Mouse Kabobs’ and Saliva: Why Animals Give Strange Gifts

Mouse Kabobs’ and Saliva: Why Animals Give Strange Gifts



During this festive season, Weird Animal Question of the Week couldn’t help wondering: Are there any other animals that give gifts? And are their gifts any good?

Great Things in Small Packages

Dead bugs and body parts may not seem appealing to us, but they’re exactly what many animals want any time of year.

Several insects, for example, give what are called “nuptial gifts” during courtship and mating. The male scorpionfly offers a blob of his saliva to females, some male butterflies give their mates a package of sperm and helpful nutrients, and male sagebrush crickets let females snack on their wings during sex and drink the blood equivalent that comes from the wound.

Sara Lewis, Tufts University entomologist and author of Silent Sparks: The Wondrous World of Fireflies, has just revealed some ingredients of firefly nuptial gifts.

Turns out the coiled see-through package, which you can see in this video, that the firefly male gives the female is packed with over 200 proteins and other chemicals that potentially increase the number of eggs the female lays and an enzyme to help release the gift—sort of like a chemical pull-tab.

The luminous lover’s package also includes lucibufagins, a toxin that makes fireflies noxious to predators, says Lewis, whose study was published December 22 in the journal Scientific Reports.

Whereas firefly presents are “homemade,” Lewis says, foragers such as male nursery web spiders give females freshly killed prey, “carefully wrapped up in silk.”

Sometimes the suitors may skimp, though, wrapping up a bit of unappetizing plant or “a dead insect they already sucked dry.”

Worst Secret Santa ever.

Go With the Crow

Gifts are for the birds, too.

Wild crows bestow gifts upon people who feed them, says John Marzluff, an ornithologist at the University of Washington. In one case in Washington State, crows gifted a man who fed them with a locket, a candy heart, and bits of stone, among other items.

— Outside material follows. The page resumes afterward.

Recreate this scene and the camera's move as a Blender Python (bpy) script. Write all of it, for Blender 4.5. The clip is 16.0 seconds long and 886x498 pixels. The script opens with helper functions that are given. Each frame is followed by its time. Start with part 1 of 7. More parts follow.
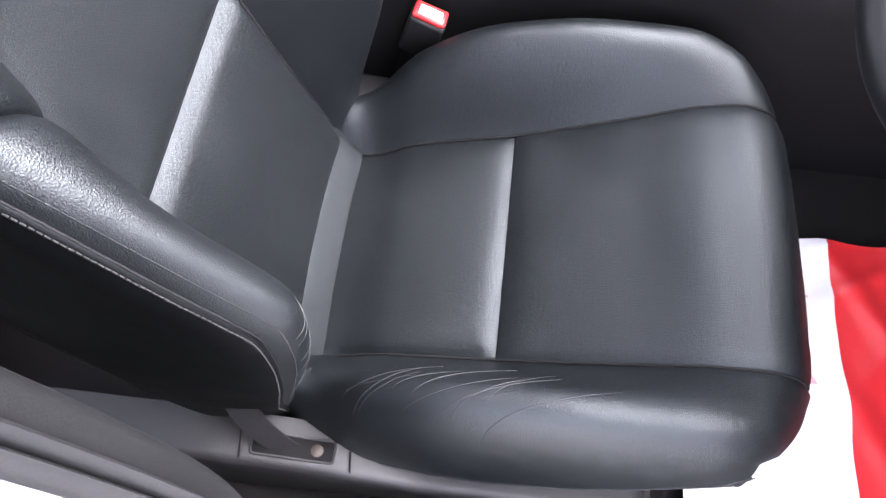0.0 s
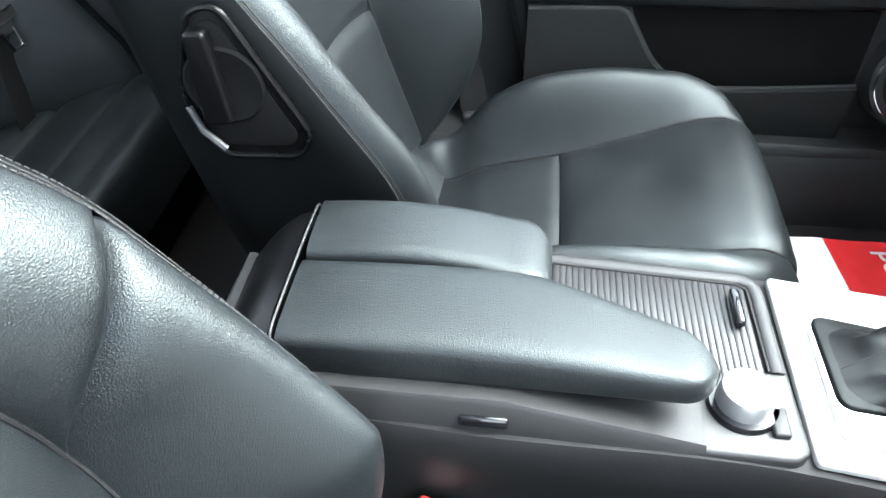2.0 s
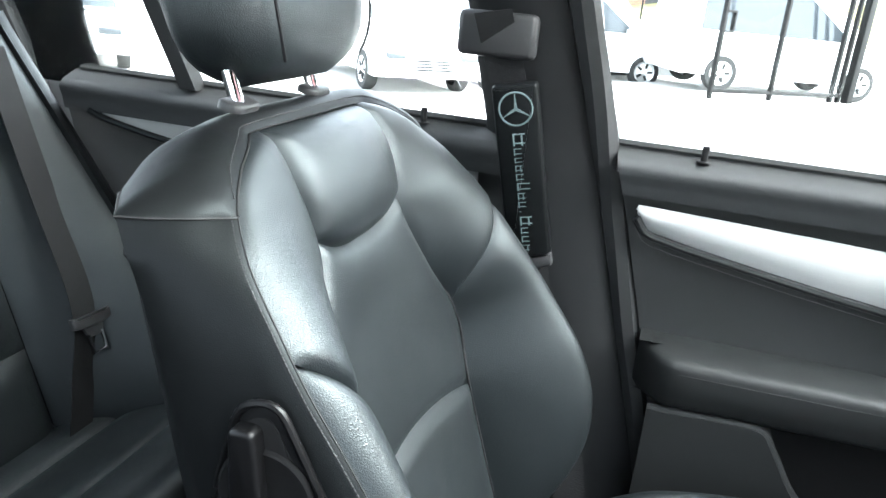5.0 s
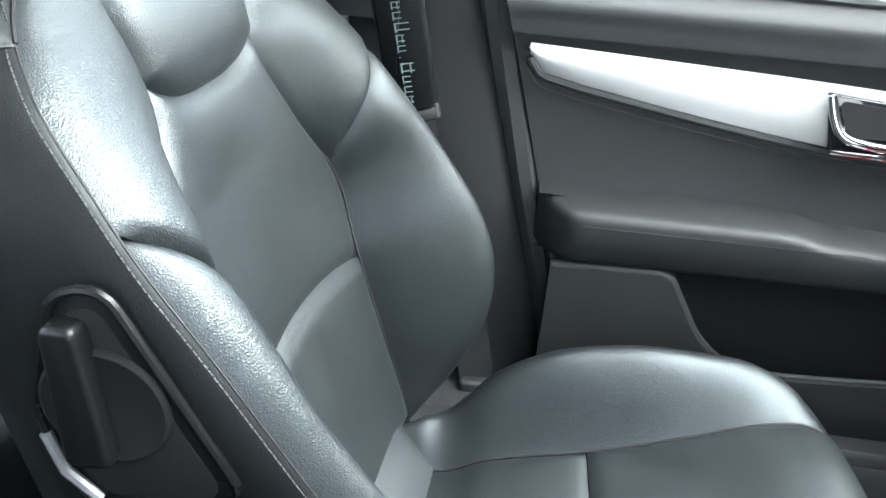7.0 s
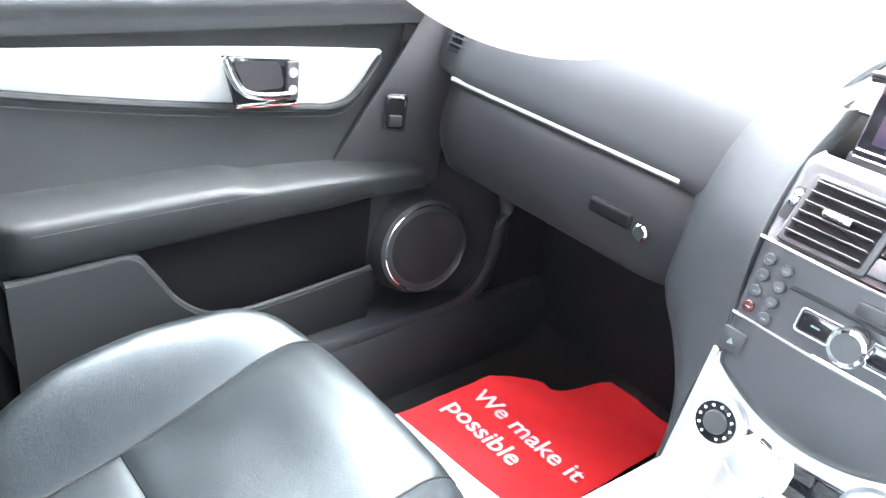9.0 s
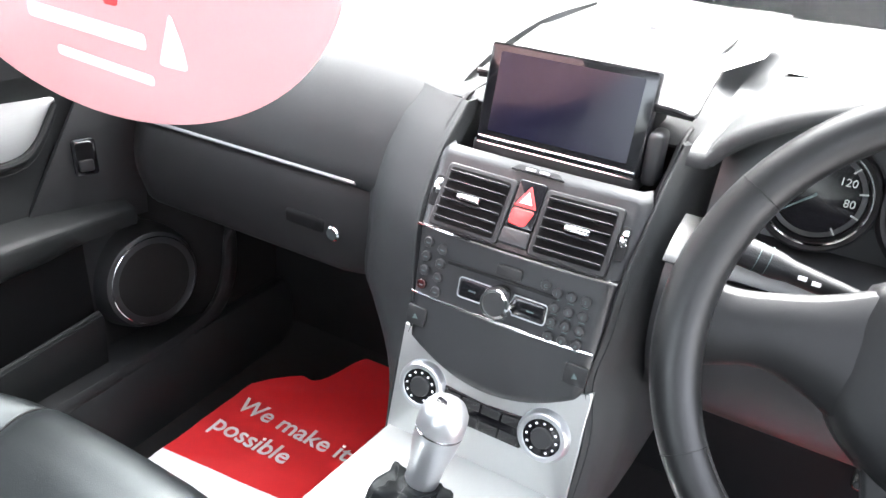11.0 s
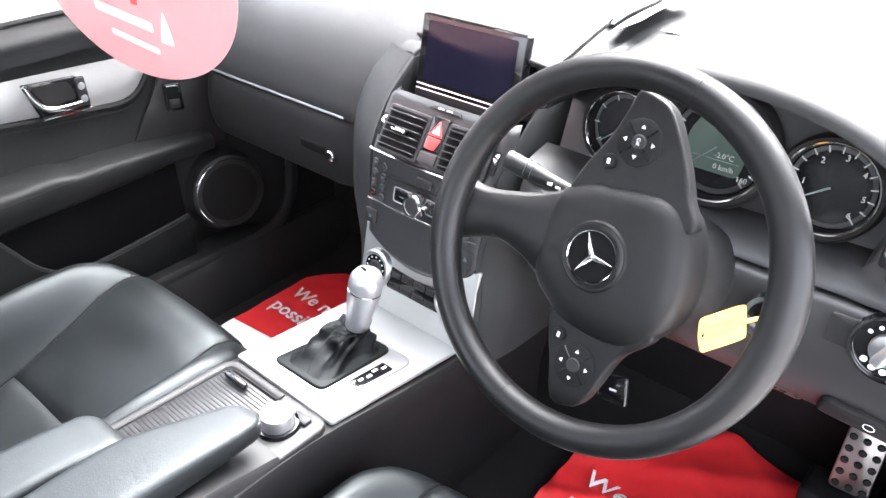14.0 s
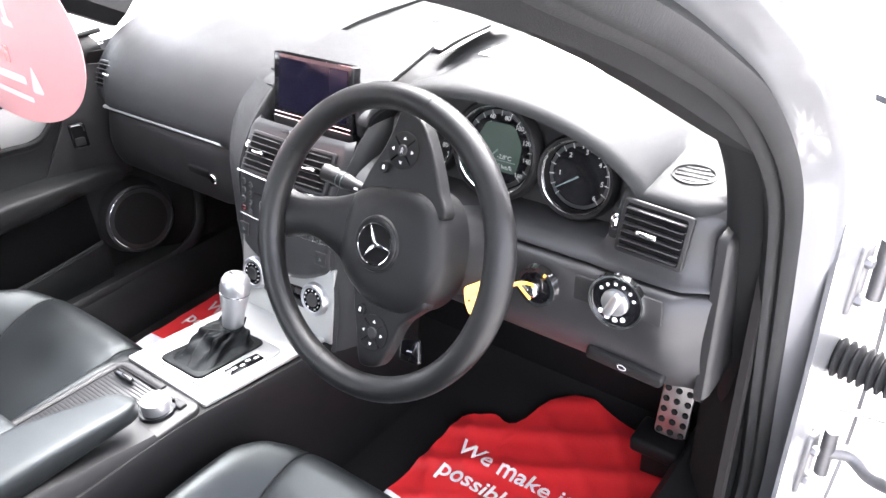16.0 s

In another instance, an Arizona woman freed a crow stuck in a fence. Another crow then began routinely leaving bits of food on her porch, “like one would do for its mate,” Marzluff says.

That’s because these highly social and intelligent animals “form bonds with important players in their worlds,” which sometimes include people who help them, says Marzluff, co-author of Gifts of the Crow: How Perception, Emotion and Thought Allow Smart Birds to Behave Like Humans.

A male bird often presents food as part of courtship to demonstrate he’s fit and can provide nutrition for a female laying or incubating eggs, or “even just for maintaining the pair bond,” adds J. V. Remsen, an ornithologist at Louisiana State University.

Kingfishers give fish to their mates, while the great gray shrike, native to most northern climes, is more dramatic. Males impale their prey on thorns, creating a “mouse kabob” of sorts. Females then survey the options and go for the male with the meatiest skewer.

It’s All Relative

The odds of getting a gift from your closest relatives this season are slim. We’re not talking about Aunt Sally, but your African wild kin.

Chimpanzees and bonobos, which share 98 percent of our DNA, will share food, but passively—like in the way you let someone swipe fries off your plate.

“Only 2 percent of food sharing is an active donation to the other,” says Frans de Waal, primatologist and ethologist at Emory University and author of over a dozen books on primate behavior.

Gifts are also used in return for favors or as items of barter, says de Waal.

“A male chimpanzee may raid a farmer’s plantation to bring a papaya to a female so that she will have sex with him,” he says by email. “Or a young bonobo female may seek sexual contact with a male who holds food and remove it from his hands during the copulation.”

Take-Home Prey

Those dead mice from Mittens? They aren’t gifts, says John Bradshaw of the U.K.’s University of Bristol and author of The Trainable Cat.

Pet cats take prey home to eat in safety, but once they get there, the bewitching scent of cat food is more appetizing and “at that point they abandon the prey.” So, contrary to popular belief, your cats aren’t giving you their version of a home-cooked meal.

Hands up: Who’s surprised that the cat is thinking of the cat?